Why is this happening? Ah, the talent rising up out of the seats. If we have names, they are modest and local – Soho habitués old or new. Here comes Brock with his accordion so we can do Brecht. There is Lail taking up George’s guitar to send a billet-doux to that old charmer Leonard Cohen. Harry wows us with his boyish fantasy of what it might be like to be one of the girls. And then John Donald recites Wallace Stevens and Susan Neruda and yours truly dedicates ‘La Belle Dame sans Merci’ to San Quentin inmate #T20905. Remembrance, ever important. Steven cites a Ukrainian girlfriend and wonders how one might cope in present-day Donetsk. The sound rises, crescendos – tall barflies crowd in, we can’t see – but we must keep the words flowing, and just when it seems that Dionysus has taken over, our friend Adrian arrives to restore Apollonian sense with a wise fable about a bird escaped from its cage and whether it would not really prefer to go ‘home’.

Dear Babette, the true begetter of these revels, races behind the bar to keep everyone topped up.
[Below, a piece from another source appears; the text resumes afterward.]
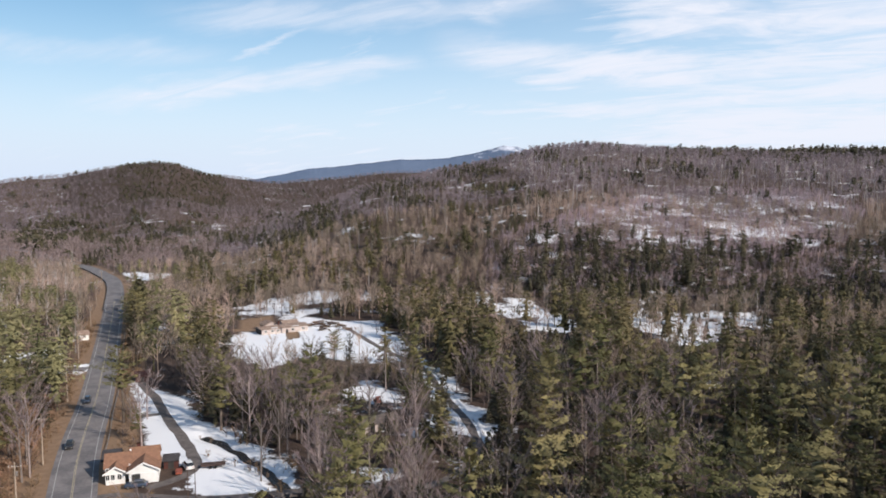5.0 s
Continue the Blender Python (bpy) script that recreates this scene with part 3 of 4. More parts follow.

And Tom, soon to be famed as illustrator of our first publication, steadies us with a watchful eye as he works – little does anyone know what he could recite were he not posing as just a barista. Such talent there, here – and over in that seat. We have to turn ‘em away now, ask ‘em to come next week: Ann with another of her awkward excursions in Paris, Vince from Chicago with his ersatz porn verse. OK, why not? This is Soho: we can handle it. Macheath is our patron saint, and this time we were able to end with an anthem to him, thanks to the nicely strangulated warble which a hermit from Ireland was able to coax out of his traveller’s pearly instrument.